P.S. I would especially like to thank Kacey Holm, our county extension agent, for his assistance in getting me these numbers. Extension ROCKS!

Wordless Wednesday – Corn Chopping (AKA Silage Cutting)

I was going through some of my older photos…and I realized that I hadn’t shared the shots that my 4-year-old took while we were driving truck for silage cutting.  Some of them are so funny, that I have to share.

EJ definitely has an eye for photography!

Today's post, brought to you by 4-year-old EJ.



Chopper at work...well, actually at rest, but getting ready to work.



Self-portrait. We'll call this, "EJ - Through the Looking Glass"



Chopper, at work again.



Up close shot of silage flying around.



Well, where would we be without our hands?



Had to get a shot in of his favorite person/mentor...Mr. Shorty.



Harvest 2011 in the Books

Yep, we’re done. What a relief! And can I tell you, this is the earliest we’ve been done with harvest in YEARS! Yay!

Yesterday I shot a few pictures…but I didn’t get there in time to get some of the shots I was dreaming of in my head.

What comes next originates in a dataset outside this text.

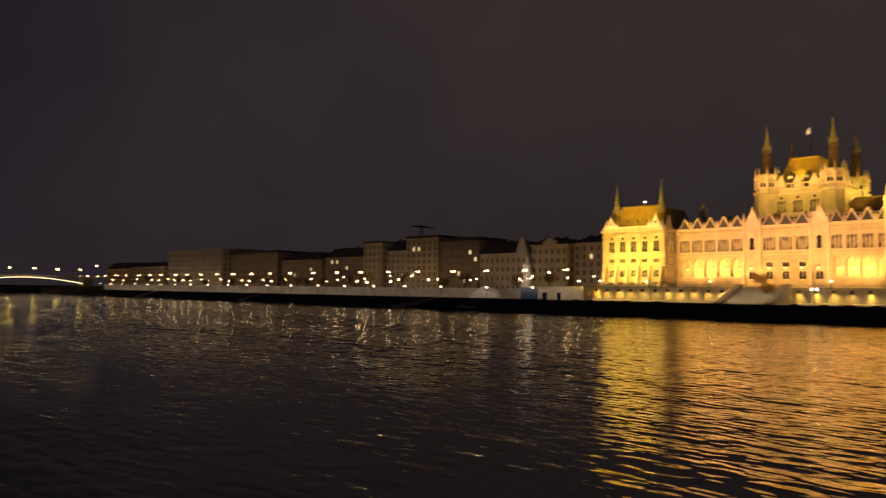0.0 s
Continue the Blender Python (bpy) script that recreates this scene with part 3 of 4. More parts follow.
def centre():
    wall, trims, gables = bmesh.new(), bmesh.new(), bmesh.new()
    y = -2.2
    box(wall, -17, 17, y, y + 1, 9.9, 24.2)
    box(wall, -17, 17, y + 3.0, 30, 9.9, 36)
    box(wall, -28.3, 28.3, 8, 30, 9.9, 36)
    xs = [-15.15 + 5.05 * i for i in range(7)]
    for cx in xs:
        x0, x1, half = cx - 2.525, cx + 2.525, 1.95
        a = arc(cx, 29.6, half, 2.6, 10)
        prism(wall, [(x0, 24.2), (cx - half, 24.2), *a, (cx + half, 24.2), (x1, 24.2), (x1, 35.0), (x0, 35.0)], y, y + 1.2)
        prism(trims, [*arc(cx, 29.6, half + 0.35, 2.95, 10), *a[::-1]], y - 0.25, y + 0.02)
        lathe(trims, x0, y - 0.1, [(24.4, 0.45), (24.9, 0.3), (29.2, 0.28), (29.8, 0.5)], 8)
        gable(gables, cx, 35.6, 1.9, 40.0, y - 0.5, y)
        finial(gables, cx, y - 0.25, 39.6, 1.6, 0.22)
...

But this is my favorite from the day:

Waiting his turn.



I love seeing the excitement and joy in EJ’s eyes as he watches his dad and grandpa work. Out of all the boys, he has the most intense desire and connection to the farm…and he’s 4. He can tell you who owns what equipment, what it is and what his crops are (by the way, the little bales are his, and the big bales are his dad’s, just the same, the calves are all his, and the cows are dad’s). He knows how to get to each field, where he can and cannot go on the farm, and can sit in a tractor for a 12-hour day and not complain. Yet, he has no desire to write his numbers (I know he knows them, because he can read the numbers on a tractor), repeat the alphabet and switches colors at will (but will correct you with tractor colors). Yes, he will truly be a handful.

I’m hoping his stubborn streak changes by this spring…or else his kindergarten teacher will have to be creative in convincing him to share!